REPUBLIKA.CO.ID, JAKARTA -- Salah satu peristiwa Nabi Muhammad yang dirayakan setiap bulan Rajab adalah Isra Mi'raj. Isra Mi'raj adalah perjalanan yang ditempuh dalam waktu semalam.
Mulai dari Masjidil Haram di Makkah menuju Masjidil Aqsa di Palestina lalu menuju Sidratul Muntaha. Lalu, bagaimana kacamata sains memandang peristiwa tersebut?
Pendiri Rumah Fiqih Indonesia Ustadz Ahmad Sarwat mengatakan tidak cocok jika perjalanan Isra Mi'raj dikaitkan dengan sains. “Dari segi sains ya, jangankan sains di masa sekarang. Di masa akan datang saja belum bisa digambarkan apalagi jika dikaitkan dengan sains zaman Rasulullah. Tidak terbayangkan,” kata Ustadz Ahmad kepada Republika.co.id, Rabu (10/3).
Kemungkinan jika dikaitkan dengan sains di masa sekarang, bepergian dari Masjidil Haram menuju Masjidil Aqsa mamakan waktu sekitar dua jam menggunakan pesawat, bolak-balik menjadi empat jam.
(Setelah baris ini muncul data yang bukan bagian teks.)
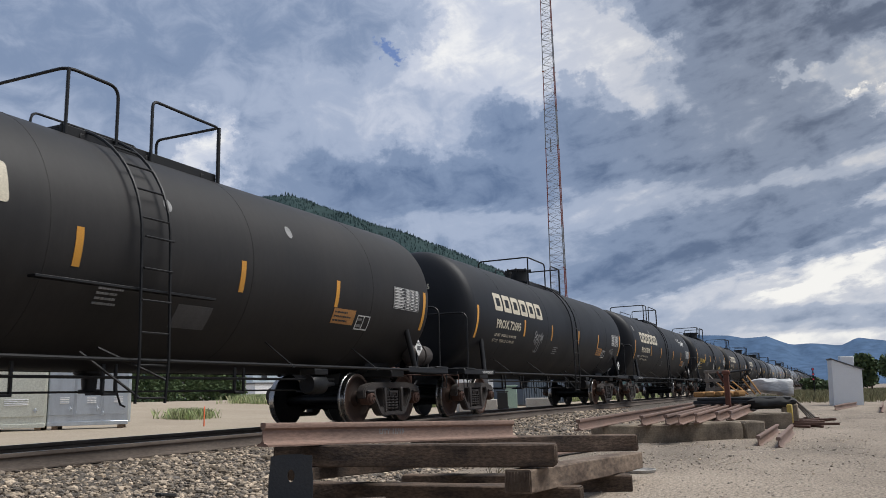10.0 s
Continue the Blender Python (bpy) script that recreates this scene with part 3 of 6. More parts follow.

Itu masih masuk akal jika perjalanan tersebut ditempuh dalam satu malam.
Namun, sains tidak bisa menjawab perjalanan dari Masjidil Aqsa menuju Sidratul Muntaha. Sampai saat ini pun, pesawat yang memiliki kecepatan cahaya belum ditemukan, baru dengan istilah kecepatan cahaya.
“Kecepatan cahaya itu sebenarnya belum pernah ada wujudnya. Tapi ini sering ada dalam cerita novel atau film fiksi ilmiah. Contohnya, pesawat Enterprise dalam film Star Trek yang kecepatannya sudah seperti kecepatan cahaya,” ujar dia.
Namun, jika melihat teori kecepatan cahaya dengan kecepatan 300 ribu kilometer per detik misalnya, dalam satu malam perjalanan dengan wahana luar angkasa selama 12 jam bolak-balik belum apa-apa. Terlebih, itu belum keluar dari galaksi Bima Sakti.